Copy each line exactly. Drop every picture.

## BEGIN Source data

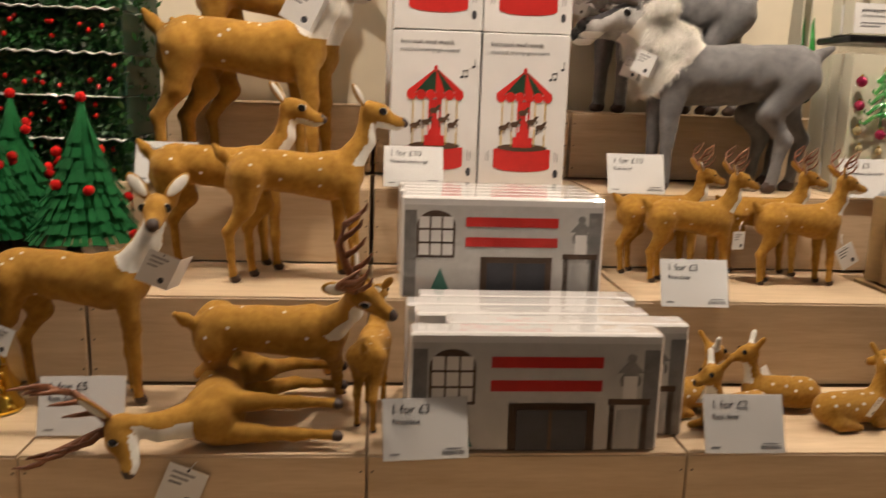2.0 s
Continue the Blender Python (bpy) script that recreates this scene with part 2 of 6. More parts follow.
GREY_PLASTIC = mat("grey_plastic", (0.25, 0.25, 0.26), 0.4)
SHRINK = clear("shrink_film", (0.97, 0.97, 0.97), 0.10, 0.7, edge=2.4, waves=14)
FILM = clear("clear_film", (0.98, 0.98, 0.98), 0.06, edge=5.5)
WRINKLED = clear("wrinkled_film", (0.97, 0.97, 0.97), 0.06, 4.0, waves=11, edge=3.0)
BLISTER = clear("clear_blister", (0.91, 0.90, 0.88), 0.05, 1.8, haze=0.010, edge=3.4)
GLOBE = clear("clear_glass_globe", (0.94, 0.95, 0.94), 0.09, 0.05, haze=0.035, edge=1.8)
SLEEVE = clear("frosted_sleeve", (0.86, 0.86, 0.85), 0.25, 0.2, haze=0.16)
PACK_FILM = clear("clear_pack_film", (0.985, 0.985, 0.98), 0.05, 2.2, edge=3.2)
HOLDER = clear("clear_card_holder", (0.97, 0.97, 0.97), 0.16, 0.04, haze=0.03)


# ---- mesh tools ----
class G:
    """Collects faces of several materials for one mesh."""

    def __init__(self):
        self.v, self.f, self.i, self.mats, self.m, self.flat = [], [], [], [], Matrix.Identity(4), []

    def put(self, verts, faces, material, smooth=True):
        base = len(self.v)
        if material not in self.mats:
            self.mats.append(material)
        k = self.mats.index(material)
        self.v += [tuple(self.m @ Vector(p)) for p in verts]
        for f in faces:
            self.f.append(tuple(base + j for j in f))
            self.i.append(k)
            self.flat.append(not smooth)
        return self

    def box(self, c, s, material, bevel=0.002, turn=None):
        """A box with chamfered edges, centre c and size s."""
        h = [a / 2 for a in s]
        b = min(bevel, *[a * 0.45 for a in h])
        pts, index = [], {}
        for sx in (-1, 1):
            for sy in (-1, 1):
                for sz in (-1, 1):
                    for ax in range(3):
                        q = [sx * h[0], sy * h[1], sz * h[2]]
                        for o in range(3):
                            if o != ax:
                                q[o] -= (sx, sy, sz)[o] * b
                        index[(sx, sy, sz, ax)] = len(pts)
                        pts.append(Vector(q))
        faces = []
        for ax in range(3):
            u, w = (ax + 1) % 3, (ax + 2) % 3
            for s1 in (-1, 1):
                loop = []
                for su, sw in ((-1, -1), (1, -1), (1, 1), (-1, 1)):
                    k = [0, 0, 0]
                    k[ax], k[u], k[w] = s1, su, sw
                    loop.append(index[(*k, ax)])
                faces.append(loop if s1 > 0 else loop[::-1])
            for su in (-1, 1):
                for sw in (-1, 1):
                    loop = []
                    for s1, e in ((-1, u), (1, u), (1, w), (-1, w)):
                        k = [0, 0, 0]
                        k[ax], k[u], k[w] = s1, su, sw
                        loop.append(index[(*k, e)])
                    faces.append(loop if su * sw < 0 else loop[::-1])
        for sx in (-1, 1):
            for sy in (-1, 1):
                for sz in (-1, 1):
                    t = [index[(sx, sy, sz, a)] for a in range(3)]
                    faces.append(t if sx * sy * sz > 0 else t[::-1])
        t = Matrix.Translation(c) @ (turn or Matrix.Identity(4))
        return self.put([t @ p for p in pts], faces, material, False)

    def lathe(self, profile, material, seg=24, c=(0, 0, 0), wave=0.0, waves=8):
        """Spins (radius, height) round the z axis."""
        pts, faces = [], []
        n = len(profile)
        for a in range(seg):
            w = 2 * math.pi * a / seg
            k = 1 + wave * math.cos(waves * w)
            for r, z in profile:
                pts.append((c[0] + r * k * math.cos(w), c[1] + r * k * math.sin(w), c[2] + z))
        for a in range(seg):
            p, q = a * n, ((a + 1) % seg) * n
            for j in range(n - 1):
                faces.append((p + j, q + j, q + j + 1, p + j + 1))
        return self.put(pts, faces, material)

    def tube(self, points, radii, material, seg=8, flat=1.0, bands=None):
        """A tapered tube along points; bands: materials in turn along it."""
        P = [Vector(p) for p in points]
        rings = []
        up = Vector((0.13, 0.31, 0.94)).normalized()
        for k, p in enumerate(P):
            d = (P[min(k + 1, len(P) - 1)] - P[max(k - 1, 0)]).normalized()
            s = d.cross(up)
            s = s.normalized() if s.length > 1e-3 else Vector((1, 0, 0))
            u = s.cross(d).normalized()
            r = radii[k] if hasattr(radii, "__len__") else radii
            rings.append([p + s * (r * math.cos(2 * math.pi * a / seg)) + u * (r * flat * math.sin(2 * math.pi * a / seg)) for a in range(seg)])
        if bands:
            for k in range(len(P) - 1):
                self.put(rings[k] + rings[k + 1], [(a, (a + 1) % seg, seg + (a + 1) % seg, seg + a) for a in range(seg)], bands[k % len(bands)])
            self.put(rings[0], [tuple(range(seg))[::-1]], bands[0])
            self.put(rings[-1], [tuple(range(seg))], bands[(len(P) - 2) % len(bands)])
            return self
        faces = []
        for k in range(len(P) - 1):
            for a in range(seg):
                faces.append((k * seg + a, k * seg + (a + 1) % seg, (k + 1) * seg + (a + 1) % seg, (k + 1) * seg + a))
        faces += [tuple(range(seg))[::-1], tuple((len(P) - 1) * seg + a for a in range(seg))]
        return self.put([q for r in rings for q in r], faces, material)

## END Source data

## Response to this exercise
2.0 s
Continue the Blender Python (bpy) script that recreates this scene with part 2 of 6. More parts follow.
GREY_PLASTIC = mat("grey_plastic", (0.25, 0.25, 0.26), 0.4)
SHRINK = clear("shrink_film", (0.97, 0.97, 0.97), 0.10, 0.7, edge=2.4, waves=14)
FILM = clear("clear_film", (0.98, 0.98, 0.98), 0.06, edge=5.5)
WRINKLED = clear("wrinkled_film", (0.97, 0.97, 0.97), 0.06, 4.0, waves=11, edge=3.0)
BLISTER = clear("clear_blister", (0.91, 0.90, 0.88), 0.05, 1.8, haze=0.010, edge=3.4)
GLOBE = clear("clear_glass_globe", (0.94, 0.95, 0.94), 0.09, 0.05, haze=0.035, edge=1.8)
SLEEVE = clear("frosted_sleeve", (0.86, 0.86, 0.85), 0.25, 0.2, haze=0.16)
PACK_FILM = clear("clear_pack_film", (0.985, 0.985, 0.98), 0.05, 2.2, edge=3.2)
HOLDER = clear("clear_card_holder", (0.97, 0.97, 0.97), 0.16, 0.04, haze=0.03)


# ---- mesh tools ----
class G:
    """Collects faces of several materials for one mesh."""

    def __init__(self):
        self.v, self.f, self.i, self.mats, self.m, self.flat = [], [], [], [], Matrix.Identity(4), []

    def put(self, verts, faces, material, smooth=True):
        base = len(self.v)
        if material not in self.mats:
            self.mats.append(material)
        k = self.mats.index(material)
        self.v += [tuple(self.m @ Vector(p)) for p in verts]
        for f in faces:
            self.f.append(tuple(base + j for j in f))
            self.i.append(k)
            self.flat.append(not smooth)
        return self

    def box(self, c, s, material, bevel=0.002, turn=None):
        """A box with chamfered edges, centre c and size s."""
        h = [a / 2 for a in s]
        b = min(bevel, *[a * 0.45 for a in h])
        pts, index = [], {}
        for sx in (-1, 1):
            for sy in (-1, 1):
                for sz in (-1, 1):
                    for ax in range(3):
                        q = [sx * h[0], sy * h[1], sz * h[2]]
                        for o in range(3):
                            if o != ax:
                                q[o] -= (sx, sy, sz)[o] * b
                        index[(sx, sy, sz, ax)] = len(pts)
                        pts.append(Vector(q))
        faces = []
        for ax in range(3):
            u, w = (ax + 1) % 3, (ax + 2) % 3
            for s1 in (-1, 1):
                loop = []
                for su, sw in ((-1, -1), (1, -1), (1, 1), (-1, 1)):
                    k = [0, 0, 0]
                    k[ax], k[u], k[w] = s1, su, sw
                    loop.append(index[(*k, ax)])
                faces.append(loop if s1 > 0 else loop[::-1])
            for su in (-1, 1):
                for sw in (-1, 1):
                    loop = []
                    for s1, e in ((-1, u), (1, u), (1, w), (-1, w)):
                        k = [0, 0, 0]
                        k[ax], k[u], k[w] = s1, su, sw
                        loop.append(index[(*k, e)])
                    faces.append(loop if su * sw < 0 else loop[::-1])
        for sx in (-1, 1):
            for sy in (-1, 1):
                for sz in (-1, 1):
                    t = [index[(sx, sy, sz, a)] for a in range(3)]
                    faces.append(t if sx * sy * sz > 0 else t[::-1])
        t = Matrix.Translation(c) @ (turn or Matrix.Identity(4))
        return self.put([t @ p for p in pts], faces, material, False)

    def lathe(self, profile, material, seg=24, c=(0, 0, 0), wave=0.0, waves=8):
        """Spins (radius, height) round the z axis."""
        pts, faces = [], []
        n = len(profile)
        for a in range(seg):
            w = 2 * math.pi * a / seg
            k = 1 + wave * math.cos(waves * w)
            for r, z in profile:
                pts.append((c[0] + r * k * math.cos(w), c[1] + r * k * math.sin(w), c[2] + z))
        for a in range(seg):
            p, q = a * n, ((a + 1) % seg) * n
            for j in range(n - 1):
                faces.append((p + j, q + j, q + j + 1, p + j + 1))
        return self.put(pts, faces, material)

    def tube(self, points, radii, material, seg=8, flat=1.0, bands=None):
        """A tapered tube along points; bands: materials in turn along it."""
        P = [Vector(p) for p in points]
        rings = []
        up = Vector((0.13, 0.31, 0.94)).normalized()
        for k, p in enumerate(P):
            d = (P[min(k + 1, len(P) - 1)] - P[max(k - 1, 0)]).normalized()
            s = d.cross(up)
            s = s.normalized() if s.length > 1e-3 else Vector((1, 0, 0))
            u = s.cross(d).normalized()
            r = radii[k] if hasattr(radii, "__len__") else radii
            rings.append([p + s * (r * math.cos(2 * math.pi * a / seg)) + u * (r * flat * math.sin(2 * math.pi * a / seg)) for a in range(seg)])
        if bands:
            for k in range(len(P) - 1):
                self.put(rings[k] + rings[k + 1], [(a, (a + 1) % seg, seg + (a + 1) % seg, seg + a) for a in range(seg)], bands[k % len(bands)])
            self.put(rings[0], [tuple(range(seg))[::-1]], bands[0])
            self.put(rings[-1], [tuple(range(seg))], bands[(len(P) - 2) % len(bands)])
            return self
        faces = []
        for k in range(len(P) - 1):
            for a in range(seg):
                faces.append((k * seg + a, k * seg + (a + 1) % seg, (k + 1) * seg + (a + 1) % seg, (k + 1) * seg + a))
        faces += [tuple(range(seg))[::-1], tuple((len(P) - 1) * seg + a for a in range(seg))]
        return self.put([q for r in rings for q in r], faces, material)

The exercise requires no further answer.